On a central Arizona hillside above Willow Lake rests the site of another American Indian tribe that mysteriously vanished from the Southwest about 1,000 years ago. And like the Hohokam to the south, no one seems to know for certain why it died out.
It is a breezy Sunday afternoon when Nebra and I come unexpectedly upon the small site while doing a hike above the northern end of Willow Lake, near Prescott. It is hard to miss.
Three of the “homes” rest behind fortress-like ramadas and on this day under lock and chain. Two just above the lake and another atop a nearby hill. The other 17 homes are beneath the surface and of course out of sight.
The Willow Lake Archaeological Site looks out from a warm and mostly-barren, south-facing slope. At just over 5,000 feet elevation, it is a more temperate environment than that of the Hohokams on the desert floor around Phoenix.
For lack of a more meaningful name, the people who began settling here in 850 A.D. are called ‘The Prescott Culture.”
We amble along the cement walkway, reading the interpretative signs and staring inside the shadowed ramadas to an almost nothingness. Just the outlines of the archaeological dig strike the eye.
The Prescott Culture site existed from 900-1100 A.D. Excavations began in the winter of 2003.

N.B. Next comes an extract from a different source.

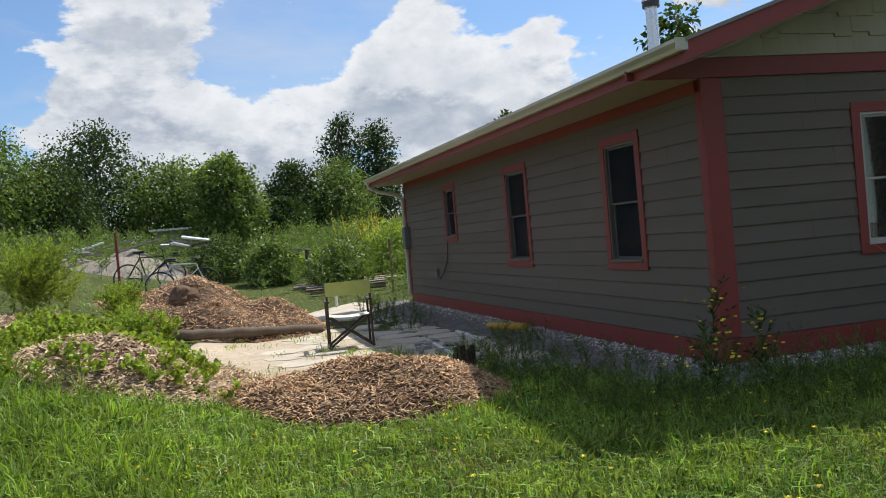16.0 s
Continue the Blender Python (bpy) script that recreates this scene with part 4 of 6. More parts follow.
plank("plank", along((-5.85, -2.96, 0.12), (-4.35, -3.2, 0.10)), 1.5, 0.10, 0.04, PALE_WOOD, "bleached plank lying on the wood-chip path", "plank")
plank("plank", along((-6.4, -3.9, ground_z(-6.2, -3.9) + 0.03), (-5.9, -3.75, ground_z(-6, -3.8) + 0.03)), 0.5, 0.12, 0.04, PALE_WOOD, "short bleached board half sunk in weeds", "plank")
plank("white_board", along((-9.95, 1.55, ground_z(-9.9, 1.6) + 0.07), (-9.35, 2.15, ground_z(-9.4, 2.1) + 0.07)), 0.85, 0.45, 0.02, WHITE_PLASTIC, "flat white board lying in the grass", "board")
hose = bmesh.new()
tube(hose, [(-9.4 + 0.24 * k, 0.05 - 0.045 * k + 0.09 * math.sin(k * 1.1), ground_z(-9.4 + 0.24 * k, 0.05) + 0.02) for k in range(12)], 0.007, 6)
tagged(new("garden_hose", finish(hose, "garden_hose", CORD, smooth=True)), "thin orange hose trailing over the wood chips", "hose")


def panel_stack():
    """Old white sheets stacked in the grass, the top ones askew."""
    rng = random.Random(6)
    for k, (x, y, z, l, w, yaw) in enumerate((
            (-10.95, -0.90, 0.09, 1.45, 0.80, 36), (-10.90, -0.88, 0.155, 1.4, 0.80, 33), (-10.86, -0.86, 0.22, 1.4, 0.78, 37), (-10.92, -0.84, 0.29, 1.35, 0.80, 35), (-10.88, -0.86, 0.355, 1.3, 0.80, 38),
            (-11.10, -1.60, 0.05, 1.3, 0.65, 27), (-11.06, -1.56, 0.11, 1.25, 0.65, 30), (-11.95, -1.55, 0.06, 0.35, 0.25, 10))):
        plank("metal_sheet", pose(x, y, ground_z(x, y) + z, rng.uniform(-1.5, 1.5), rng.uniform(-1.5, 1.5), yaw), l, w, 0.024, WHITE_METAL, "weathered white sheet in a pile on the grass", "sheet", "white sheets in the grass")


panel_stack()
plank("step_stone", pose(-16.0, 5.4, ground_z(-16, 5.4) + 0.05, 0, 0, 20), 1.1, 0.6, 0.06, BROWN_WOOD, "flat brown slab lying beside the shrubs", "slab")

# ---- things round the brown house ----
BROWN_POSE = pose(-17.175, -3.514, 0, 0, 0, 90 - 9.22)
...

To me, it is a curious thing that this site would not be open to the public on a weekend when most of us have free time. I found this puzzle also true for other venues in and around Prescott, which by the way was the first capital of Arizona Territory. Even the Prescott National Forest offices on Cortez Street just south of downtown were closed for Saturday and Sunday. So much for hiking maps.
A closer viewing of the site will have to await another day.